Now, knee-deep in the doldrums of a reading slump, I find myself looking back and wondering what it was about her books that captured me so thoroughly (and, conversely, why the last 20 or so books I've picked up have not). Why did this author blow me away with such predictable regularity? What was she doing that the other books in my TBR list are failing to accomplish? 

The answer, I think, lies in her latest bestseller, Malibu Rising.

On the surface, it's a pretty classic book club type piece. The four children of a famous but dysfunctional Hollywood star (one of them famous in her own right) throw the party to end all parties. It's tense and dramatic and ends in (literal) flames. It's a voyeuristic insight into rich-and-famous culture and a complex and melodramatic family saga, which alone elevates it to high-concept territory.

But what really works in Malibu Rising, which is also true of her other books, are the characters. Every sibling in Malibu Rising is richly textured, deeply understood, and achingly real. They're all in pain for various reasons and dysfunctional for various reasons and familiar for various reasons. Each of their points of view feel both fascinatingly different and like you're reading about yourself. And watching them all learn and grow and deal with the oh-so-real problems that life or luck or they themselves have created makes one feel inspired to do so in your own life.

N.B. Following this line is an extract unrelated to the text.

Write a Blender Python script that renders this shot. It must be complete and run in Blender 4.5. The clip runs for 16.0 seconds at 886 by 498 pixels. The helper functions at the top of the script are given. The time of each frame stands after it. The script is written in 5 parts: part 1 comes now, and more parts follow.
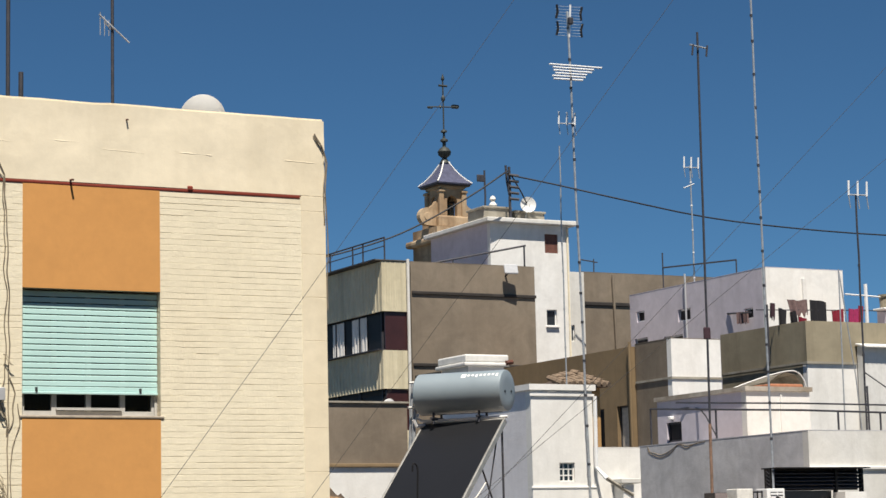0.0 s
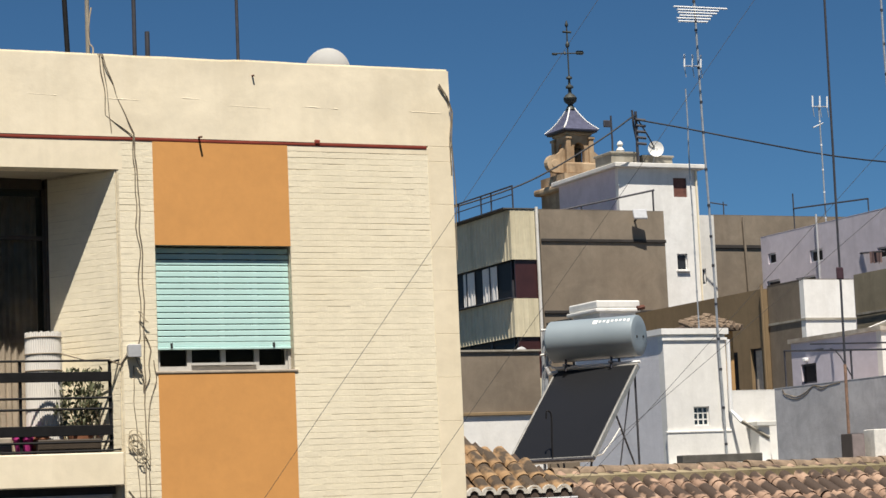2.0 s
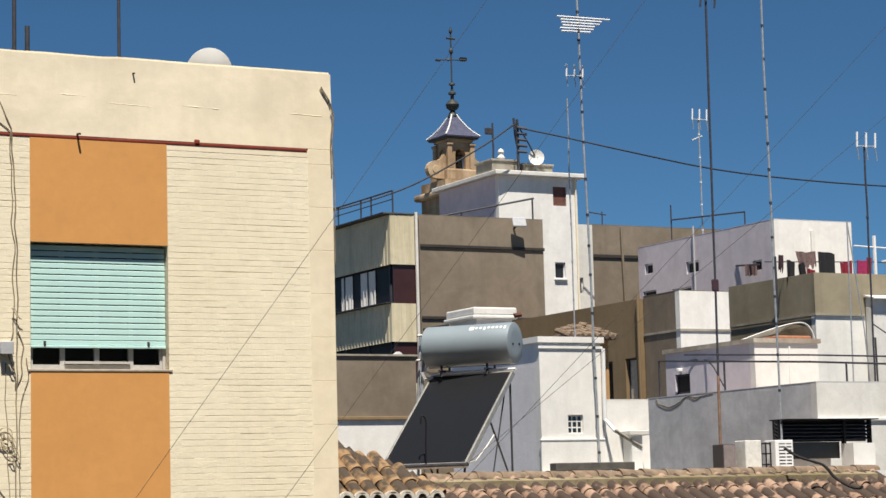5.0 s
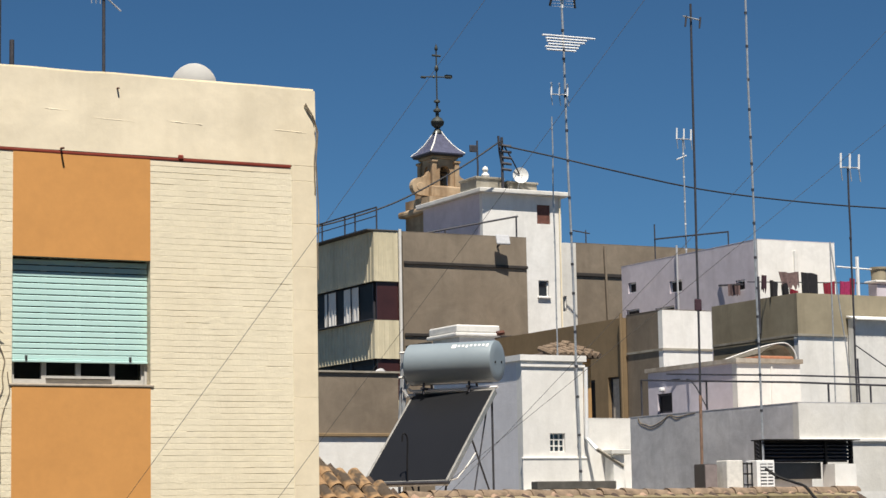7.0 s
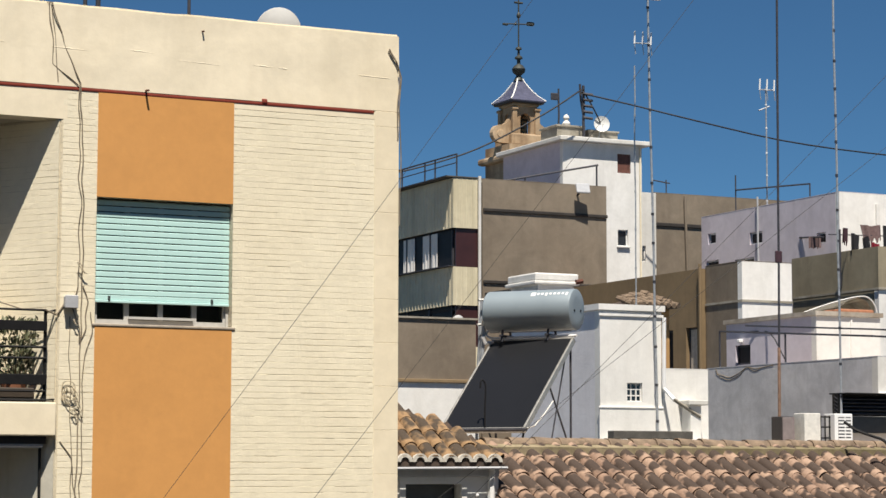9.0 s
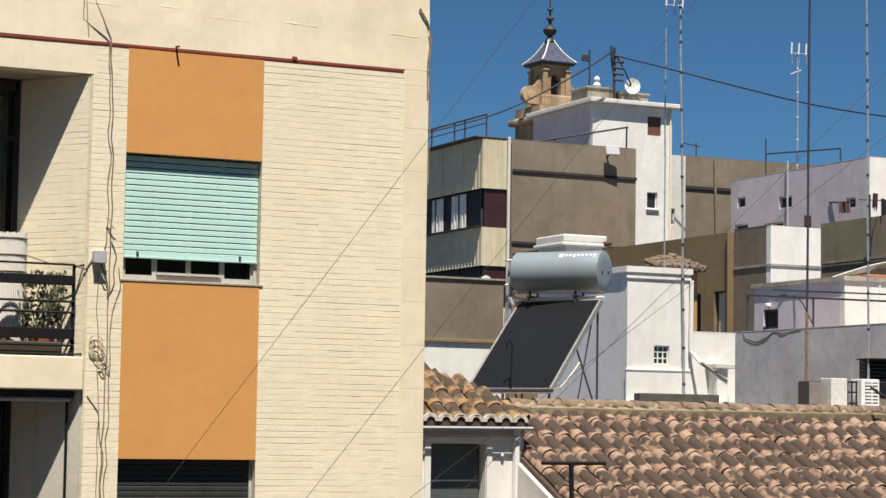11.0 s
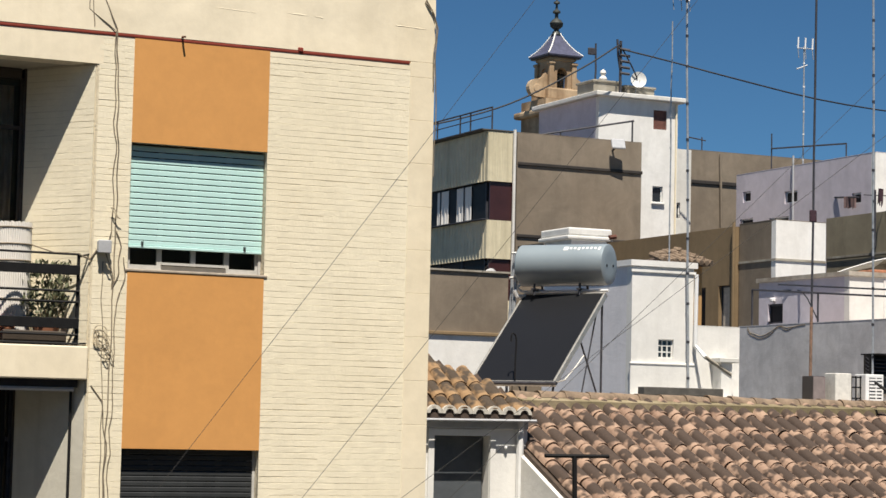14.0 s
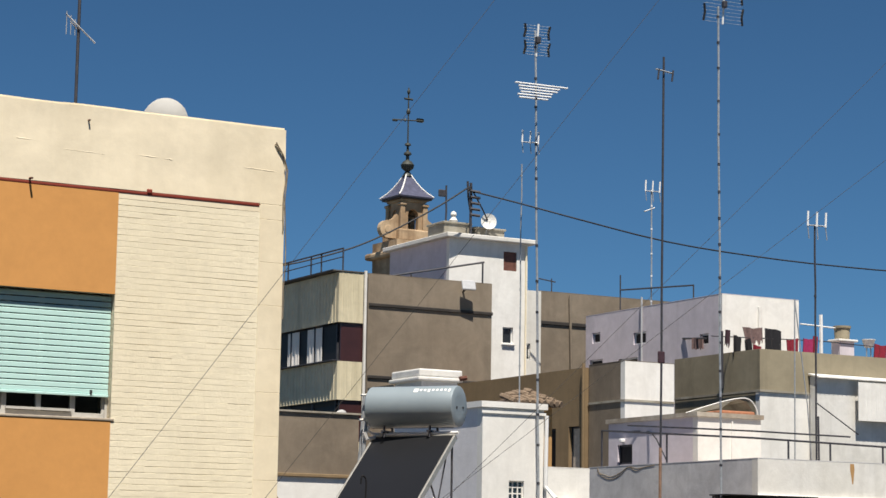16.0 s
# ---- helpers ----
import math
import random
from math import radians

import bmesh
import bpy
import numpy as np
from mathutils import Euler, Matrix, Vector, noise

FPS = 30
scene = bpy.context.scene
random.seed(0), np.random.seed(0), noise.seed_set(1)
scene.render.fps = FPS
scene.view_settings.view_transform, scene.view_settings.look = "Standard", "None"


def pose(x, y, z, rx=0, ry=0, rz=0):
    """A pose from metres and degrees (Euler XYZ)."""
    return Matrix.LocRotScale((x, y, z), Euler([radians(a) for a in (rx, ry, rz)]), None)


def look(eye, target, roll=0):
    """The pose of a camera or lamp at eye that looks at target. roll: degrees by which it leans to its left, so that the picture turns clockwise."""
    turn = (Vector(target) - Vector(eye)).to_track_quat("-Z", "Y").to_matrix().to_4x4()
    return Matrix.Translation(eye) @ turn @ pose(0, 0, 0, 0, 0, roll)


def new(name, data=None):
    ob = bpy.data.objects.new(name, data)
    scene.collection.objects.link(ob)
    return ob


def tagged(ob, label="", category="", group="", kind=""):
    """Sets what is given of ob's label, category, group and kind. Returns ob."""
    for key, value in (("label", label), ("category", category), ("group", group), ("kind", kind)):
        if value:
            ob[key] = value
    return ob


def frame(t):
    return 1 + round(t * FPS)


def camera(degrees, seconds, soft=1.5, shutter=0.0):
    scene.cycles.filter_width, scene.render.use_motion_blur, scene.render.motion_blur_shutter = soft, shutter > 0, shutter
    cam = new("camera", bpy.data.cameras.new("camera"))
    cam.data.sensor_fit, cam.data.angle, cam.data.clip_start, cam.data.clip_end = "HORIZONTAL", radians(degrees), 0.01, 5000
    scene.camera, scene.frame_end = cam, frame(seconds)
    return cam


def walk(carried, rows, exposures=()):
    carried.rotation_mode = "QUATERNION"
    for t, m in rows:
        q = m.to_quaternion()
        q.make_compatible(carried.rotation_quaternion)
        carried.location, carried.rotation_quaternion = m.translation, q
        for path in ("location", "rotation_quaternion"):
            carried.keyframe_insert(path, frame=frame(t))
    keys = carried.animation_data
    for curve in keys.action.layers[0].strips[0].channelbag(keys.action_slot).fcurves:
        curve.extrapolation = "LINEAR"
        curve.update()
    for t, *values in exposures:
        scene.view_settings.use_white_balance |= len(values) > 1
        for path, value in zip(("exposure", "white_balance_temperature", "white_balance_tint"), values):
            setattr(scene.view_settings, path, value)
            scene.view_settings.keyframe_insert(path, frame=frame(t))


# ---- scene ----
cam = camera(22.882, 16.0)
EYE = (0.0, 0.0, 11.0)
EXPOSURE, KELVIN, TINT = 0.625, 6800, 10
ROWS = [  # seconds, yaw, pitch, roll, eye offset
    (0.0, -27.536, 7.855, 1.331, 0.007, 0.007, 0.005),
    (0.5, -27.574, 6.881, 1.799, -0.004, 0.001, -0.009),
    (1.0, -26.916, 6.504, 2.082, -0.005, 0.002, -0.011),
    (1.5, -25.692, 6.955, 2.316, 0.003, 0.001, -0.009),
    (2.0, -23.993, 6.628, 2.434, 0.007, -0.004, 0.000),
    (2.5, -21.925, 6.138, 2.524, 0.011, -0.003, -0.010),
    (3.0, -20.200, 6.129, 2.333, -0.002, 0.015, -0.013),
    (3.5, -20.927, 6.278, 2.278, -0.022, 0.005, -0.012),
    (4.0, -23.007, 6.545, 1.932, -0.004, 0.003, -0.004),
    (4.5, -25.470, 6.715, 1.582, 0.006, -0.002, -0.002),
    (5.0, -27.287, 6.634, 1.494, 0.016, -0.007, 0.000),
    (5.2, -27.662, 6.589, 1.371, 0.012, -0.008, -0.006),
    (7.3, -27.672, 7.117, 0.920, 0.024, -0.011, 0.009),
    (7.5, -27.383, 7.064, 0.651, 0.010, -0.007, 0.008),
    (8.0, -26.254, 6.663, 0.600, 0.004, -0.007, 0.012),
    (8.5, -25.842, 6.144, 0.237, 0.002, -0.004, 0.006),
    (9.0, -25.829, 5.700, -0.098, -0.005, -0.002, 0.007),
    (9.5, -25.694, 5.462, 0.062, -0.003, -0.005, 0.006),
    (10.0, -25.532, 5.246, -0.238, 0.001, -0.006, -0.000),
    (12.3, -24.956, 4.182, -1.222, -0.008, -0.002, 0.002),
    (12.5, -24.944, 4.264, -1.139, -0.012, -0.012, -0.007),
    (13.0, -24.768, 4.187, -1.541, -0.008, 0.001, -0.001),
    (13.5, -24.731, 4.158, -1.509, -0.002, -0.005, 0.000),
    (14.0, -25.047, 4.462, -1.274, 0.004, -0.005, -0.006),
    (14.5, -26.071, 5.790, -0.975, 0.006, -0.006, -0.002),
    (15.0, -27.635, 7.569, -1.043, 0.016, -0.006, 0.011),
    (15.5, -28.519, 8.237, -1.050, 0.023, -0.010, 0.008),
    (16.0, -28.918, 8.213, -0.893, 0.022, -0.009, 0.012),
]
walk(cam, [(t, pose(EYE[0] + dx, EYE[1] + dy, EYE[2] + dz, 90 + pitch, roll, yaw)) for t, yaw, pitch, roll, dx, dy, dz in ROWS], exposures=[(0.0, EXPOSURE, KELVIN, TINT), (16.0, EXPOSURE, KELVIN, TINT)])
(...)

As a writer, I spend a lot of time ruminating on the point of stories. It's literally make-believe, often with ludicrous elements like space travel or dragon fights or romantic melodrama. And yet stories are integral to our culture. Why? I've come to think that following a character through a set of challenges in which they grow and learn is humanity's equivalent of virtual reality. It's a safe way to experience the vast complexity of life and learn painful lessons without actually needing to go through them. Seen through this lens, the brilliance of Taylor Jenkins Reid is that her characters are so well done, and their problems so familiar, that it makes them the perfect conduit for this kind of crash-course in life.

Malibu Rising is, on it's surface, a flashy, lush narrative about a big Hollywood party. But deep down it's about a group of complicated people dealing with the issues we all find ourselves facing (although admittedly not in beachfront mansions). The messiness of love. The crushing responsibility of family. The burden of success and the burden of failure. And by reading about these characters struggling, falling, and then succeeding, we too can grow.

So think about your characters and what a reader can learn from them. If your story is meant to mimic a life lesson that a person can then apply to their real-world existence, what is it they're going to apply? Without telling or preaching, what will your character (and therefore your reader) gain through the course of the story?

If you make their problems real enough, human enough, and offer a solution to them, then there's no limit to the audience you can reach.